Buses are bought as a means of transport for the public and a workplace – both for the crew, but also for the operator’s staff who have to maintain and repair them. So we must consider that aspect – easily forgotten if we just focus on appearance and componentry.
London Transport canvassed the views of passengers when it was designing its new bus, asking them what they would like to see. Given all the other things they might care about, it seems that the biggest plea was for plenty of destination information. And of course there were complaints that when Routemasters arrived they had less acreage of route advice that the RT, but still copious amounts compared with most provincial operators.
Thanks to Frank Pick, London passengers were a bit spoiled. The standard of appointments and finish of the Routemaster was very high, and the interior provided a clubbable atmosphere. Part of Douglas Scott’s brief was to emphasise the horizontality of the Routemaster. He achieved this in part by making the windows noticeably shallower than on the RT, so the view out was not as generous as it could have been.
A good deal of thought went into the design of the driver’s cab. By the standards of its day, the Routemaster was a very good bus to drive, with a commanding driving position and controls that were laid out on ergonomic principles.
It handled well in traffic, and it was certainly easier to keep up with traffic than when driving an RT. And less fatiguing too, with power steering, decent brakes and finger-tip control of the transmission.
For the conductor the wider gangways were a bonus. Douglas Scott suggested a clever alcove beneath the stairs, shaped so that the conductor could stand out of the way as passengers mounted or left the rear platform, making their job a little easier.
The Routemaster was also a good machine to work on as a mechanic. Even though it was designed to fit in with the highly automated set-up at Aldenham, when that works closed the RM adapted well to being looked after in smaller garages. Indeed, the maintenance staff noted how easy it was to remove or repair parts of the bus compared with more modern rear-engined buses like the Londoner and the Metrobus.
My rating for Routemaster people aspects: 8 out of 10.

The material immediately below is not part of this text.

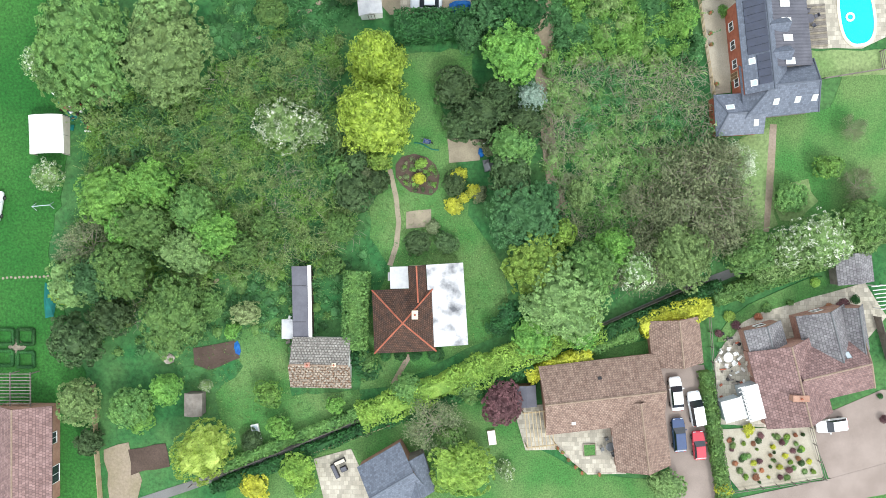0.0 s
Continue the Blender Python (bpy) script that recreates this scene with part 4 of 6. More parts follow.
# ---- long grey shed, small white store, mossy outbuilding ----
t = thing("long_shed", -19.5, -8, 0, 0, "long low shed with grey felt roof and white edge", "shed")
flat_roof(t, -19, -7.7, 9.4, 2.5, -88.7, 2.3, "felt_grey", "timber_dark")
o = t.matrix_basis.translation
x, y = -17.9, -7.8
part("fascia", Soup().box(-0.25, -4.9, 2.25, 0.2, 4.9, 2.5).mesh("fascia", ["white"]), t, "white fascia board", (x - o.x, y - o.y, 0), 1)
for k in (-2.4, 2.4):
    part("roof_seam", Soup().box(-1.25, -0.03, 2.42, 1.1, 0.03, 2.45).mesh("roof_seam", ["plastic_black"]), t, "", (0, k, 0))
t = thing("store", -21.5, -11.7, 0, 0, "small white-roofed store beside the shed", "shed")
flat_roof(t, -21, -11.4, 2.6, 1.5, -90.1, 2.0, "flat_white", "white")
t = thing("outbuilding", -17.1, -16.2, 0, 0, "brick outbuilding with lichened tile roof and white gable", "house")
b = Block(t, -16.4, -15.8, 7.4, 6.2, -1.1, 2.6, 4.3, "tile_lichen", "white", over=0.25, cap="ridge_lichen")
b.panel("lower_tiles", -4.0, 0.12, 8.1, 3.65, -1, "tile_rust", "rust-brown lichened tiles", lift=0.2)
b.chimney(-1.4, 0.1, 1, 0.55, 0.5, 0.7, "brick"), b.chimney(2.0, 0.1, 1, 0.4, 0.4, 0.4, "cream")
b.opening("window", 1, 0, 1.0, 1.0, 1.0), b.opening("door", 0, 1, 0.05, 0.9, 1.95, "timber_dark")

# ---- brown-tiled bungalow with a wing and a garage ----
t = thing("bungalow", 22.6, -22.2, 0, 0, "L-shaped brick bungalow with brown clay tile roof", "house")
b = Block(t, 20.8, -20, 15.3, 8.4, 6.6, 2.5, 4.8, "tile_brown", "brick_pale", over=0.4, cap="ridge_lichen")
b.panel("roof_vent", -0.5, 2.6, 0.5, 0.4, 1, "plastic_black"), b.panel("skylight", -4.5, 3.4, 0.5, 0.5, -1, "glass_pale", "", frame_mat="white")
for u in (-5, -1.5, 2):
    b.opening("window", 0, u, 0.9, 1.6, 1.2)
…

Although the interior of the D9 looked nothing like a piece of 1960s contemporary design, is was pretty comfortable. The doors on the platform meant that passengers could keep reasonably warm in winter.
The efforts to save weight did let down the passenger experience on the upper deck. It was common in the 1950s and 1960s to fit GRP front and rear domes that were single-skin. The D9 took this a big step further by extending the single skin over the entire roof.
This did make the upper deck seem rather utilitarian, especially when car interiors were becoming better equipped.
The D9 was very popular with drivers. The spacious cab was often nicknamed ‘the office’. Like the Routemaster the power steering and finger-tip gear control took a lot of the physical effort out of the job.
However, the D9 did get a questionable reputation over its brakes. The hydraulic system depended on the engine running fast enough to maintain sufficient pressure for brake applications. There were no accumulators, so in slow moving traffic with a slow-revving engine, repeated brake applications caused pressure to drop.
Slowing and stopping the bus in this common situation called for considerable expertise and good nerves. Indeed, some drivers held on to the handbrake, just in case!
Although it was a complex bus in many ways, the D9 followed a lot of contemporary BMMO practice. Whereas other fleets would have found looking after the rubber suspension a challenge for instance, Midland Red mechanics regarded it as business as usual.
And with a relatively small operating area, if real problems arose the engineering department at Central Works was never too far away.
My rating for D9 people aspects: 7 out of 10.
The first big attraction for passengers of the Lodekka was the elimination of the awful lowbridge arrangement. At last riders on hundreds of busy routes up and down Great Britain could discover that sitting upstairs could be a pleasure, with plenty of headroom and seats conveniently arranged in two plus two formation.
The second was being able to get into the lower saloon without having to mount a step. This sped up passenger movement and made the bus much more accessible to many people with mobility problems. The floor height above the road was a bit higher than on today’s low floor buses, but it was a real benefit.
Other than that the ride experience on a Lodekka was not anything extraordinary. The interiors were functional and finished in the dark colours favoured by the Tilling Group.
Not everyone liked the rear-facing seat at the front of the lower saloon of the LD series. This was necessary to cover the gearbox housing, and meant strangers had to sit knee to knee in the prim 1950s.
The lower height of the upper deck floor compared with a highbridge design meant that the ceiling of the driver’s cab was comparatively low. The floor level was a reduced a bit but the overall effect was to hamper visibility. All but the shortest drivers found their forward view line barely below the windscreen wiper motor.
Only later FLFs had semi-automatic transmission. Most Lodekka drivers had to master constant mesh manual gearboxes, with all the clutch effort and delicate handling that required. The steering wheel was raked back to make it more comfortable to use with the lower floor and ceiling. Overall, the cab was more cramped and stark that those of the Routemaster or D9.
From a maintenance point of view the Lodekka was not an especially complicated prospect. The most complex components were in the final drive. Sticking with a manual gearbox and leaf springs meant that most work could be done in the small garages that many customer companies owned.
My rating for Lodekka people aspects: 6 out of 10.